● COLLECTED DATA
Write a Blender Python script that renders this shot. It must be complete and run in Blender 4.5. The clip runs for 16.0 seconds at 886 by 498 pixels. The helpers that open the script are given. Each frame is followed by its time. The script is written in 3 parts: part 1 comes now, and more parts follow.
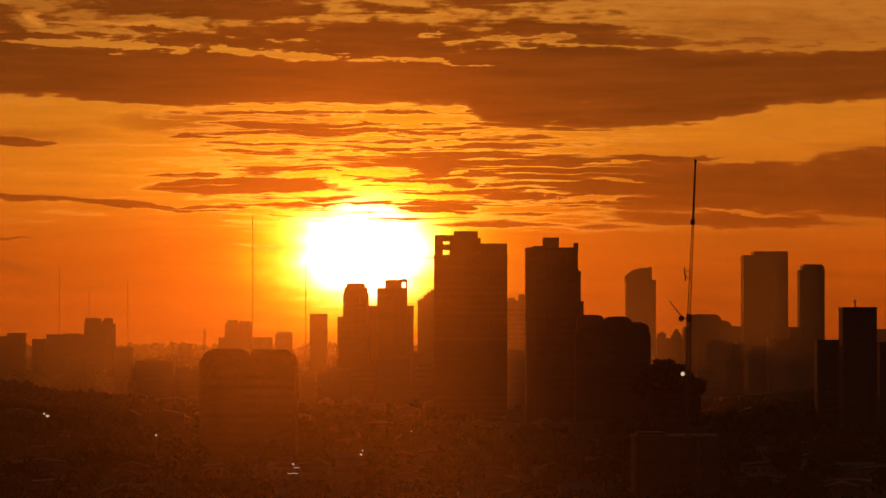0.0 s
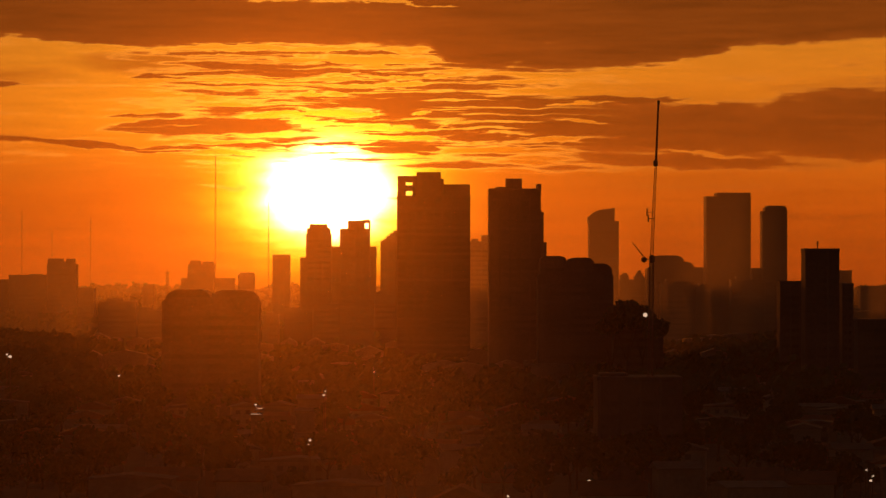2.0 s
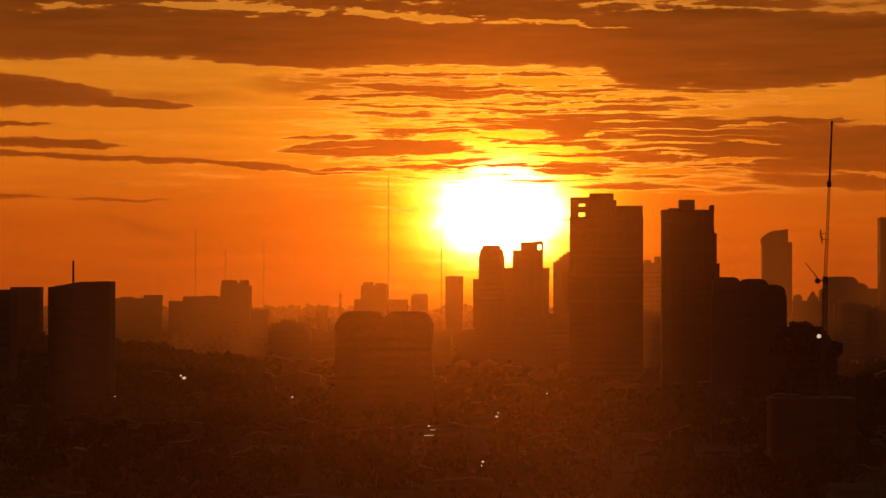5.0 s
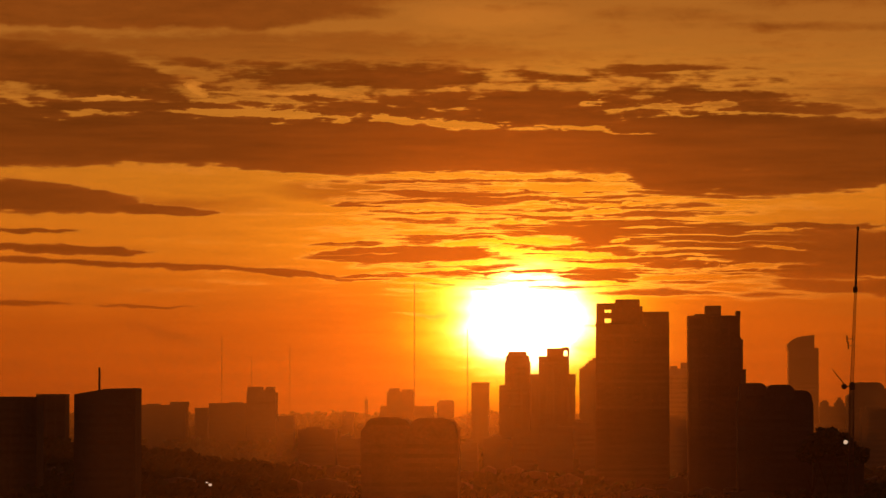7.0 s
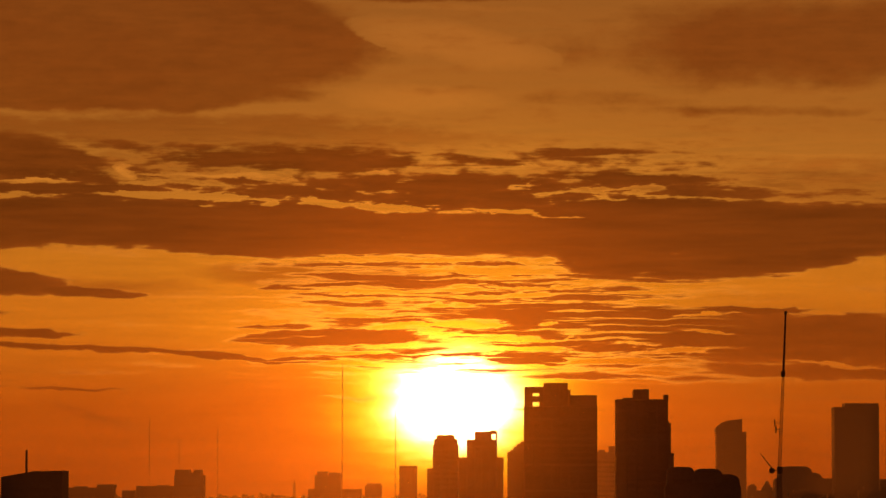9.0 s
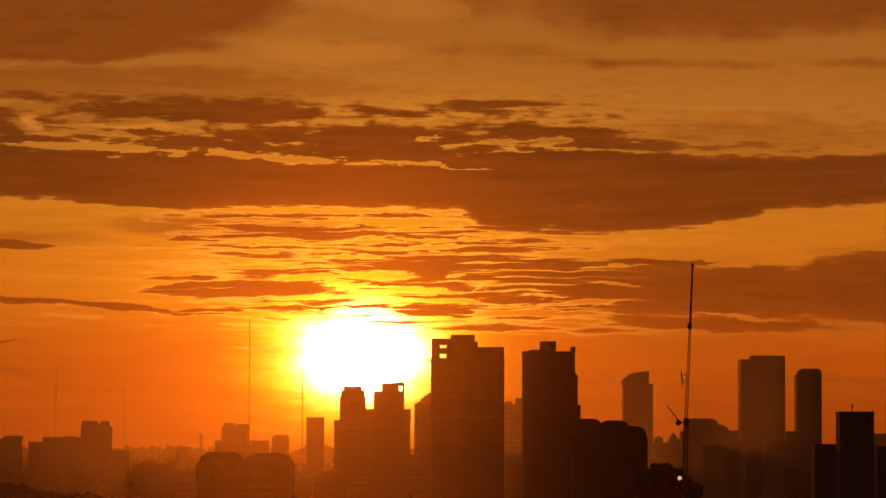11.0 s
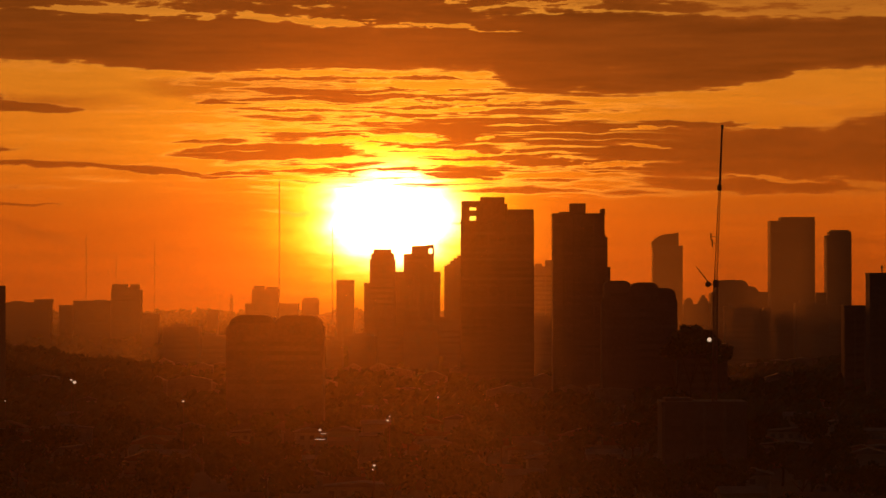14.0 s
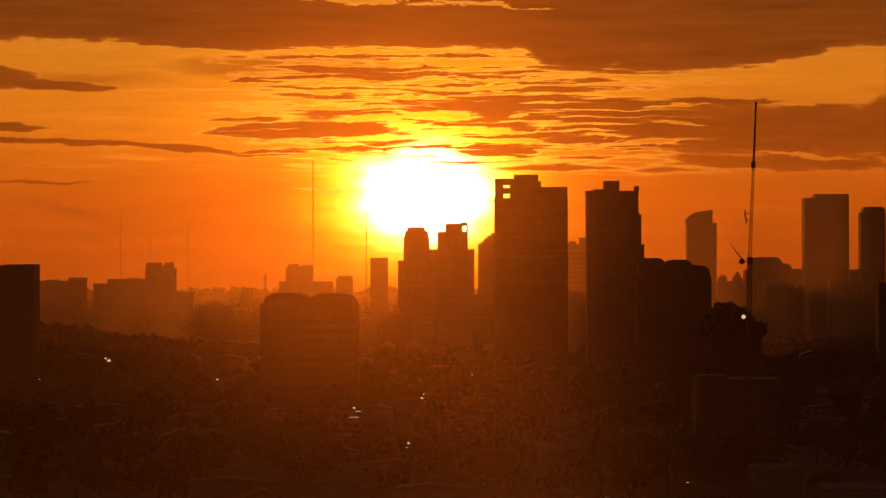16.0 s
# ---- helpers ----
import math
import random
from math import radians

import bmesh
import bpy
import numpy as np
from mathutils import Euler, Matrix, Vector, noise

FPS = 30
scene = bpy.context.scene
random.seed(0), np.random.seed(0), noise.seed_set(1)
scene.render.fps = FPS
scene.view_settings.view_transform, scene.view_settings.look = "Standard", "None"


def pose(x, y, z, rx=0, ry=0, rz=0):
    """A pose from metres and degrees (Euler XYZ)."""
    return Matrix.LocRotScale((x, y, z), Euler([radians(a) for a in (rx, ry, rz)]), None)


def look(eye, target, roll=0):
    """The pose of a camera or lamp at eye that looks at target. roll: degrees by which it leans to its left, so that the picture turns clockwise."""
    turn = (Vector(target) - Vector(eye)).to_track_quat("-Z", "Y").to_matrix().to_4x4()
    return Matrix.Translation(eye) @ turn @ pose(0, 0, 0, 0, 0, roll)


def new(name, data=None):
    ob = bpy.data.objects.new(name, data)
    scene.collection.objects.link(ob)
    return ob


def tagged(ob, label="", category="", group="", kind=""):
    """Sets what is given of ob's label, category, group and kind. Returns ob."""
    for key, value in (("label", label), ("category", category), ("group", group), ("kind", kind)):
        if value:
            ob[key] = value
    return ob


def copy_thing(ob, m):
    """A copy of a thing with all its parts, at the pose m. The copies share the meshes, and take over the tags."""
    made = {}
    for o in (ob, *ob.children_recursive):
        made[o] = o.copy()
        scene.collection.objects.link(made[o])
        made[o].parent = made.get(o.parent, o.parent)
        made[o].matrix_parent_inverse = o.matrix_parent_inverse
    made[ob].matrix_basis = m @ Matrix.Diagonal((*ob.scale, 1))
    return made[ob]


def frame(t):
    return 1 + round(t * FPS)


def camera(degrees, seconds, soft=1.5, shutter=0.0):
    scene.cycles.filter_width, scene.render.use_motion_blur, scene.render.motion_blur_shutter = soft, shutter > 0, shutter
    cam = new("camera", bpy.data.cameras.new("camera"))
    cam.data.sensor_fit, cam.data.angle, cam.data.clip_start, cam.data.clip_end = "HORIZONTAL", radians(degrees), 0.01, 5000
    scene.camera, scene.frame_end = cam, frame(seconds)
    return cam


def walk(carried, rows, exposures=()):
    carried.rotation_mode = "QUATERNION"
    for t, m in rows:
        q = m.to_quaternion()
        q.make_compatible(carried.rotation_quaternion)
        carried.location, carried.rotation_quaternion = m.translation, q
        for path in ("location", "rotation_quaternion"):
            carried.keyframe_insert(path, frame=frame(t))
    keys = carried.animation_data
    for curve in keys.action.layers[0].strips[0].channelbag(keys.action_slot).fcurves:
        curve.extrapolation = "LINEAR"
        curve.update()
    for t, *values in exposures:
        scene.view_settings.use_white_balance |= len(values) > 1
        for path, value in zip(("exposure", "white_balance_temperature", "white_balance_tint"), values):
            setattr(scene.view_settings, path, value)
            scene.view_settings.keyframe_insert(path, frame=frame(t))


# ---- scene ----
# Viewpoint: an upper floor, 50 m above the plain, looking along +y at a city skyline under a low evening sun.
EYE = 50.0
EXPOSURES = [(0.0, -0.08), (1.5, -0.02), (3.0, 0.06), (4.2, 0.05), (6.3, -0.10), (7.0, -0.15), (8.5, -0.24), (9.2, -0.24), (11.3, -0.16), (12.5, -0.08), (14.0, -0.02), (16.0, 0.02)]
PATH = [  # seconds, yaw, tilt, lean in degrees
    (0.0, -0.0000, 91.2212, 0.0000),
    (0.5, -0.1683, 91.0925, 0.0254),
    (1.0, -0.3833, 90.8463, 0.0226),
    (1.5, -0.4923, 90.6007, 0.0349),
    (2.0, -0.5052, 90.4183, -0.0539),
    (2.5, -0.4651, 90.3347, -0.0520),
    (3.0, -0.2496, 90.3017, -0.1676),
    (3.5, 0.3903, 90.3051, -0.1909),
    (4.0, 1.0669, 90.3962, -0.2573),
    (4.2, 1.2521, 90.4410, -0.2165),
    (6.3, 2.2704, 91.5542, 0.1192),
    (6.5, 2.2422, 91.7343, 0.1233),
    (7.0, 2.1985, 92.1528, 0.0634),
    (7.5, 2.1257, 92.5298, 0.0266),
    (8.0, 1.9415, 92.8972, -0.0454),
    (8.5, 1.6288, 93.1565, -0.0743),
    (9.0, 1.2192, 93.2827, -0.0495),
    (9.2, 1.0872, 93.3020, -0.1184),
    (11.3, -0.1911, 92.3202, -0.0646),
    (11.5, -0.2672, 92.0846, -0.0321),
    (12.0, -0.3145, 91.6188, -0.0003),
    (12.5, -0.2089, 91.3136, -0.0169),
    (13.0, -0.0216, 91.0739, -0.0540),
    (13.5, 0.1822, 90.8978, -0.0492),
    (14.0, 0.3628, 90.7589, 0.0461),
    (14.5, 0.5070, 90.6208, 0.1463),
    (15.0, 0.6028, 90.5337, 0.2159),
    (15.5, 0.7020, 90.5011, 0.2432),
    (16.0, 0.8239, 90.4567, 0.1523),
]
cam = camera(12.0, 16.0, soft=1.5)
walk(cam, [(t, pose(0, 0, EYE, tilt, lean, yaw)) for t, yaw, tilt, lean in PATH], EXPOSURES)

# ---- sun and sky ----
SUN_BEARING, SUN_HEIGHT = -1.07, 1.21  # degrees
sun_data = bpy.data.lights.new("sun", "SUN")
sun_data.energy, sun_data.angle, sun_data.color = 2.2, radians(3.0), (1.0, 0.19, 0.010)
sun = new("sun", sun_data)
sun.matrix_world = look((-60, 3000, 150), (-60 - 100 * math.tan(radians(SUN_BEARING)), 2900, 150 - 100 * math.tan(radians(SUN_HEIGHT))))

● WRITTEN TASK
Without the pictures, retype the whole of the material above exactly.

● RESULT OF THE EXERCISE
Write a Blender Python script that renders this shot. It must be complete and run in Blender 4.5. The clip runs for 16.0 seconds at 886 by 498 pixels. The helpers that open the script are given. Each frame is followed by its time. The script is written in 3 parts: part 1 comes now, and more parts follow.
0.0 s
2.0 s
5.0 s
7.0 s
9.0 s
11.0 s
14.0 s
16.0 s
# ---- helpers ----
import math
import random
from math import radians

import bmesh
import bpy
import numpy as np
from mathutils import Euler, Matrix, Vector, noise

FPS = 30
scene = bpy.context.scene
random.seed(0), np.random.seed(0), noise.seed_set(1)
scene.render.fps = FPS
scene.view_settings.view_transform, scene.view_settings.look = "Standard", "None"


def pose(x, y, z, rx=0, ry=0, rz=0):
    """A pose from metres and degrees (Euler XYZ)."""
    return Matrix.LocRotScale((x, y, z), Euler([radians(a) for a in (rx, ry, rz)]), None)


def look(eye, target, roll=0):
    """The pose of a camera or lamp at eye that looks at target. roll: degrees by which it leans to its left, so that the picture turns clockwise."""
    turn = (Vector(target) - Vector(eye)).to_track_quat("-Z", "Y").to_matrix().to_4x4()
    return Matrix.Translation(eye) @ turn @ pose(0, 0, 0, 0, 0, roll)


def new(name, data=None):
    ob = bpy.data.objects.new(name, data)
    scene.collection.objects.link(ob)
    return ob


def tagged(ob, label="", category="", group="", kind=""):
    """Sets what is given of ob's label, category, group and kind. Returns ob."""
    for key, value in (("label", label), ("category", category), ("group", group), ("kind", kind)):
        if value:
            ob[key] = value
    return ob


def copy_thing(ob, m):
    """A copy of a thing with all its parts, at the pose m. The copies share the meshes, and take over the tags."""
    made = {}
    for o in (ob, *ob.children_recursive):
        made[o] = o.copy()
        scene.collection.objects.link(made[o])
        made[o].parent = made.get(o.parent, o.parent)
        made[o].matrix_parent_inverse = o.matrix_parent_inverse
    made[ob].matrix_basis = m @ Matrix.Diagonal((*ob.scale, 1))
    return made[ob]


def frame(t):
    return 1 + round(t * FPS)


def camera(degrees, seconds, soft=1.5, shutter=0.0):
    scene.cycles.filter_width, scene.render.use_motion_blur, scene.render.motion_blur_shutter = soft, shutter > 0, shutter
    cam = new("camera", bpy.data.cameras.new("camera"))
    cam.data.sensor_fit, cam.data.angle, cam.data.clip_start, cam.data.clip_end = "HORIZONTAL", radians(degrees), 0.01, 5000
    scene.camera, scene.frame_end = cam, frame(seconds)
    return cam


def walk(carried, rows, exposures=()):
    carried.rotation_mode = "QUATERNION"
    for t, m in rows:
        q = m.to_quaternion()
        q.make_compatible(carried.rotation_quaternion)
        carried.location, carried.rotation_quaternion = m.translation, q
        for path in ("location", "rotation_quaternion"):
            carried.keyframe_insert(path, frame=frame(t))
    keys = carried.animation_data
    for curve in keys.action.layers[0].strips[0].channelbag(keys.action_slot).fcurves:
        curve.extrapolation = "LINEAR"
        curve.update()
    for t, *values in exposures:
        scene.view_settings.use_white_balance |= len(values) > 1
        for path, value in zip(("exposure", "white_balance_temperature", "white_balance_tint"), values):
            setattr(scene.view_settings, path, value)
            scene.view_settings.keyframe_insert(path, frame=frame(t))


# ---- scene ----
# Viewpoint: an upper floor, 50 m above the plain, looking along +y at a city skyline under a low evening sun.
EYE = 50.0
EXPOSURES = [(0.0, -0.08), (1.5, -0.02), (3.0, 0.06), (4.2, 0.05), (6.3, -0.10), (7.0, -0.15), (8.5, -0.24), (9.2, -0.24), (11.3, -0.16), (12.5, -0.08), (14.0, -0.02), (16.0, 0.02)]
PATH = [  # seconds, yaw, tilt, lean in degrees
    (0.0, -0.0000, 91.2212, 0.0000),
    (0.5, -0.1683, 91.0925, 0.0254),
    (1.0, -0.3833, 90.8463, 0.0226),
    (1.5, -0.4923, 90.6007, 0.0349),
    (2.0, -0.5052, 90.4183, -0.0539),
    (2.5, -0.4651, 90.3347, -0.0520),
    (3.0, -0.2496, 90.3017, -0.1676),
    (3.5, 0.3903, 90.3051, -0.1909),
    (4.0, 1.0669, 90.3962, -0.2573),
    (4.2, 1.2521, 90.4410, -0.2165),
    (6.3, 2.2704, 91.5542, 0.1192),
    (6.5, 2.2422, 91.7343, 0.1233),
    (7.0, 2.1985, 92.1528, 0.0634),
    (7.5, 2.1257, 92.5298, 0.0266),
    (8.0, 1.9415, 92.8972, -0.0454),
    (8.5, 1.6288, 93.1565, -0.0743),
    (9.0, 1.2192, 93.2827, -0.0495),
    (9.2, 1.0872, 93.3020, -0.1184),
    (11.3, -0.1911, 92.3202, -0.0646),
    (11.5, -0.2672, 92.0846, -0.0321),
    (12.0, -0.3145, 91.6188, -0.0003),
    (12.5, -0.2089, 91.3136, -0.0169),
    (13.0, -0.0216, 91.0739, -0.0540),
    (13.5, 0.1822, 90.8978, -0.0492),
    (14.0, 0.3628, 90.7589, 0.0461),
    (14.5, 0.5070, 90.6208, 0.1463),
    (15.0, 0.6028, 90.5337, 0.2159),
    (15.5, 0.7020, 90.5011, 0.2432),
    (16.0, 0.8239, 90.4567, 0.1523),
]
cam = camera(12.0, 16.0, soft=1.5)
walk(cam, [(t, pose(0, 0, EYE, tilt, lean, yaw)) for t, yaw, tilt, lean in PATH], EXPOSURES)

# ---- sun and sky ----
SUN_BEARING, SUN_HEIGHT = -1.07, 1.21  # degrees
sun_data = bpy.data.lights.new("sun", "SUN")
sun_data.energy, sun_data.angle, sun_data.color = 2.2, radians(3.0), (1.0, 0.19, 0.010)
sun = new("sun", sun_data)
sun.matrix_world = look((-60, 3000, 150), (-60 - 100 * math.tan(radians(SUN_BEARING)), 2900, 150 - 100 * math.tan(radians(SUN_HEIGHT))))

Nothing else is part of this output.